Ketua Komite Pertimbangan Indonesia Human Rights Committee for Sosial Justice (IHCS), Gunawan, menambahkan pemerintah pusat dan pemerintah daerah memiliki tanggung jawab dalam perlindungan terhadap petani dalam UU tersebut. Sayangya, realisasi pemerintah belum terlihat.

Menurutnya, pemberian redistribusi tanah kepada petani belum dilaksanakan pemerintah. Sebaliknya, justru terjadi alih fungsi lahan pertanian dan gagalnya desa menjadi pertahanan bagi lahan abadi pertanian pangan. “(Ini) disebabkan kegagalan pemerintah dan pemerintah daerah dalam menjalankan amanat undang-undang penataan ruang dan UU Perlindungan Lahan Pertanian Pangan berkelanjutan,” ujarnya.

Ia berpandangan kewajiban pemerintah dan Pemda dalam penyediaan sarana produksi pertanian masih menggunakan pola lama, yakni subsidi benih dan pupuk. Padahal anggaran yang digunakan adalah anggaran negara yang diperuntukan pembelian benih dan pupuk dari pabrik.

“Bukan mensubsidi petani pemulia tanaman,” katanya.

Gunawan yang juga Presidium Bamus Petani Indonesia itu menyoroti ganti rugi gagal panen dan fasilitas pembiayaan dan pendanaan. Pertama, belum tersedianya mekanisme ganti rugi akibat kejadian luar biasa.

Semestinya, kata Gunawan, pemerintah wajib menyiapkan mekanisme ganti rugi. Kedua, belum adanya penugasan dari pemerintah dan Pemda kepada bank BUMN dan BUMD  dalam rangka fasilitas asuransi pertanian dan membentuk unit khusus pertanian. “Tanpa redistribusi tanah kepada petani dan perlindungan petani pemulia tanaman, swasembada dan kedaulatan pangan sulit terwujud,” ujarnya.

Minta Pertanggungjawaban
Firman Subagyo yang juga Wakil Ketua Badan Legislasi (Baleg) DPR mengatakan, dalam penyusunan RUU Proleglasi Nasional (Prolegnas), Baleg akan mengusulkan kepada komisi-komisi agar melakukan pembahasan implementasi UU yang sudah disahkan pada tahun sebelumnya. Menurutnya, fungsi pengawasan DPR terhadap pemerintah sudah dituangkan dalam UU No.17 Tahun 2014. Namun, oleh partai pendukung pemerintah Jokowi kemudian diusulkan dilakukan revisi.
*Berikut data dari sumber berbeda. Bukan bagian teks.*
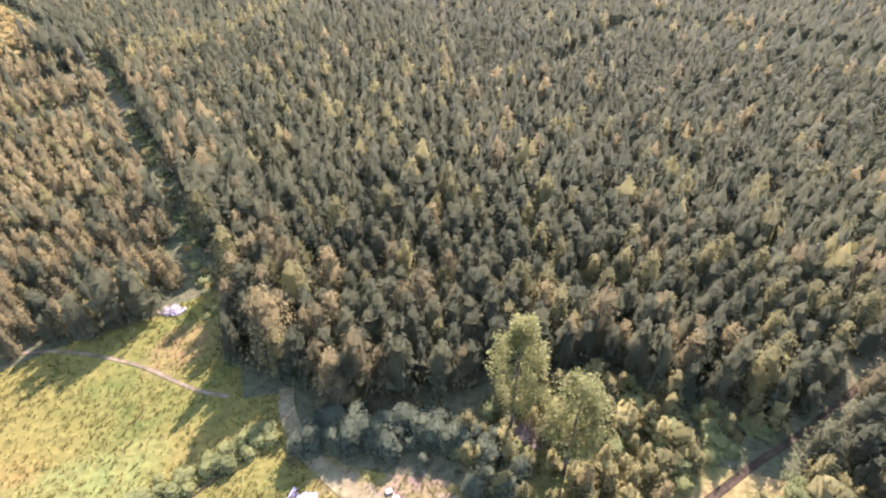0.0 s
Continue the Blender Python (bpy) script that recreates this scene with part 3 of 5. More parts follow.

Terlepas dari perseteruan dua kubu kekuatan di parlemen, Firman meminta komisi mengundang pemerintah. Setidaknya, komisi dapat mempertanyakan atas realisasi pelaksanaan UU. Soalnya, UU yang disahkan merupakan hasil kesepakatan pemerintah dan DPR.

“Bagaimana realisasi pemerintah terhadap UU yang sudah disahkan oleh DPR periode lalu,” ujarnya.

Ia menilai perlu ada pertanggungjawaban pemerintah terhadap implementasi sejumlah UU yang sudah disahkan. Setidaknya dengan begitu, ada kontrol parlemen terhadap pemerintah. “Jangan begitu saja disahkan, harus ada pertanggungjawabannya dan UU yang sudah disahkan oleh DPR tidak menguap begitu saja,” pungkasnya.